Sunday, August 26, 2012
I attended the 2012 Ohio Democratic State Convention as a voting delegate. It was a very interesting and informative experience. The caucus to choose our delegate to the Democratic National Convention was just like caucuses I've seen on television from other states. Members from our 10th U.S. Congressional District were instructed to gather at one side of the hall. Nominations were taken and the delegate who was elected is Mark Owens, the Montgomery County Democratic Party Chair. He was elected by acclamation. (CLICK HERE to see the article detailing events at the Convention.)
We were given our choice to attend several educational events; I chose to hear Lilly Ledbetter. Mrs. Ledbetter gave a rousing speech and she lived up to the title of her book, Grit and Grace: My Fight For Equal Pay And Fairness At Goodyear And Beyond, by exhibiting both traits of grit and grace.
While working at Goodyear in a management position, Mrs. Ledbetter learned that her salary was less than male counterparts. She sued Goodyear and was awarded 3.3 million dollars. She was never able to collect the award because the Supreme Court ruled that she "was not entitled to the compensation because she had not filed her claim within the 180 days after receiving her first discriminatory paycheck." The decision was absurd: how could she have filed when she did not learn about the inequity until after the time limit? Fortunately, Congress acted and passed the Lily Ledbetter Fair Pay Act, the first Act which President Obama signed into law in 2009. Now workers can sue up to 180 days after receiving ANY discriminatory paycheck. (See the following article detailing her speech.)
Superhero Democrats Gather to Defend the Middle Class
Last weekend a plethora of superhero democrats convened in one place for the Ohio Democratic Party State Convention and Dinner. The Keynote speaker for the dinner was Montana Governor Brian Schweitzer. You might have heard about Brian Schweitzer from the Rachel Maddow Show. That’s where I first heard about him. In 2004 Brian was elected as Montana’s first Democratic governor since 1988.
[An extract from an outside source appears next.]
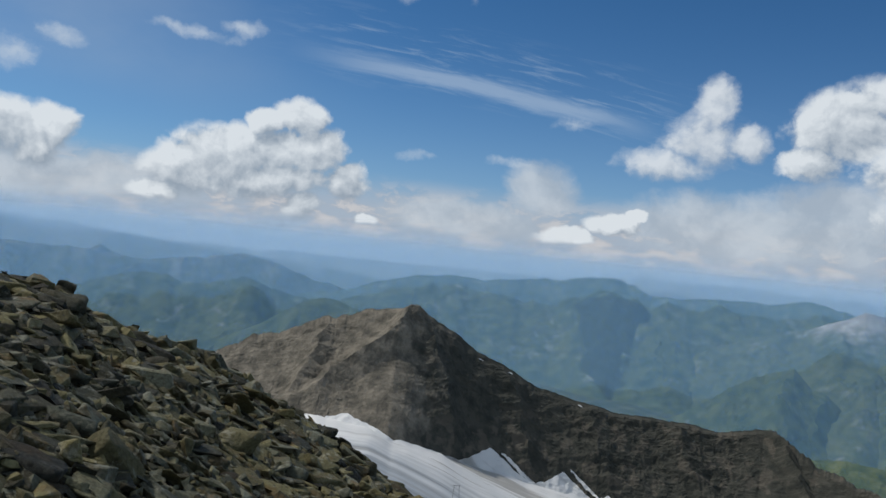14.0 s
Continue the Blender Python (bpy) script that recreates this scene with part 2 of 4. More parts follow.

Schweitzer is known for his unsparing use of the veto, a power he has exercised 21 times in his eight years as Governor. For instance, in April 2011, Schweitzer made news with his unconventional use of a branding iron to publicly veto several bills that he called “frivolous, unconstitutional and just bad ideas” and that he said were “in direct contradiction to the expressed will of the people of Montana.”